#### EXERCISE AIM:
Copy each line below in which the word "Continue" occurs.

#### SUPPLIED RECORDS:
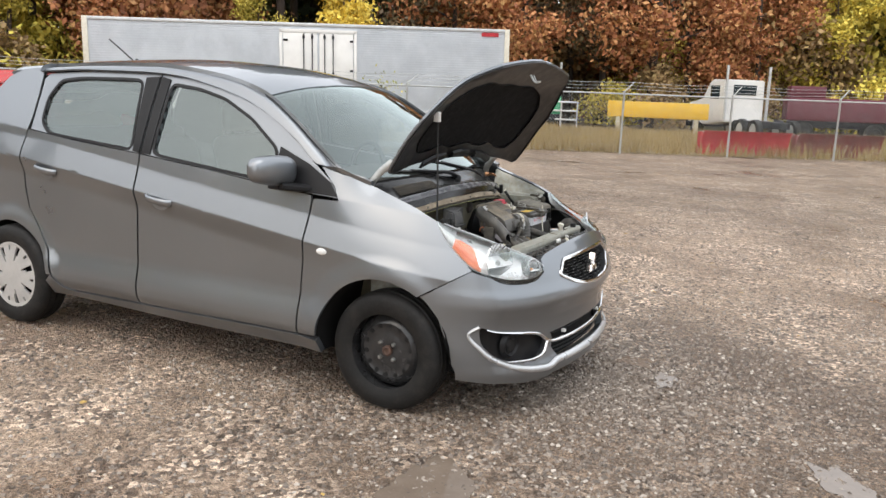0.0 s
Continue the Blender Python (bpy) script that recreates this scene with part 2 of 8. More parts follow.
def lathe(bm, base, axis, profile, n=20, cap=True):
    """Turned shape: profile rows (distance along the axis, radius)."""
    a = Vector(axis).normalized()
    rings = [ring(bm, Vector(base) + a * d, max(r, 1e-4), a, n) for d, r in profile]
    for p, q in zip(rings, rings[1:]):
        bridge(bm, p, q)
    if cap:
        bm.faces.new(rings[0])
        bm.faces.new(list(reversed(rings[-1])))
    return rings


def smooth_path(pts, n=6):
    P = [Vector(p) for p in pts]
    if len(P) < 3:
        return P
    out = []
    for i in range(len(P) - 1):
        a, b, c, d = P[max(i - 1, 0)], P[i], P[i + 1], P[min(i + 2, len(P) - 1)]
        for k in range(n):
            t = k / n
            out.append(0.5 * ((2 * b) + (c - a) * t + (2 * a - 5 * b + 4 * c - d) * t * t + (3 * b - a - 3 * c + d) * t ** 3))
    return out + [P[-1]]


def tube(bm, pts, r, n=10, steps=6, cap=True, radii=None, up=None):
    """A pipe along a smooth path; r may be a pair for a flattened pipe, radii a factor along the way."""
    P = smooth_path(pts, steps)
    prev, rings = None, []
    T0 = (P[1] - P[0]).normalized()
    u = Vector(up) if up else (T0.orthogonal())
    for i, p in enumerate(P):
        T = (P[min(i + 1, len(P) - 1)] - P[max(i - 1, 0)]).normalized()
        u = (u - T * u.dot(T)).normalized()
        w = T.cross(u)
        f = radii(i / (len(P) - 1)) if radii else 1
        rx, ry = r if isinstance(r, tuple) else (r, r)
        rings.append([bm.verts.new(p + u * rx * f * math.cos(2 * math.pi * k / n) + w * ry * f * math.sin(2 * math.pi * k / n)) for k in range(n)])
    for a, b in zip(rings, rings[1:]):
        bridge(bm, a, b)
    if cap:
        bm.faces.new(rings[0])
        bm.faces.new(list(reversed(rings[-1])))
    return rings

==

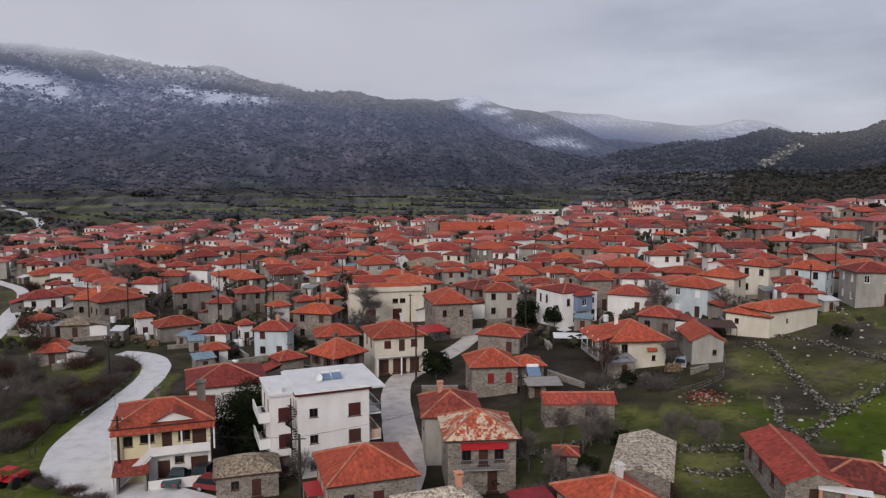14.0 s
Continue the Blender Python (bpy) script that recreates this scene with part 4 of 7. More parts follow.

#### RESPONSE:
Continue the Blender Python (bpy) script that recreates this scene with part 2 of 8. More parts follow.
Continue the Blender Python (bpy) script that recreates this scene with part 4 of 7. More parts follow.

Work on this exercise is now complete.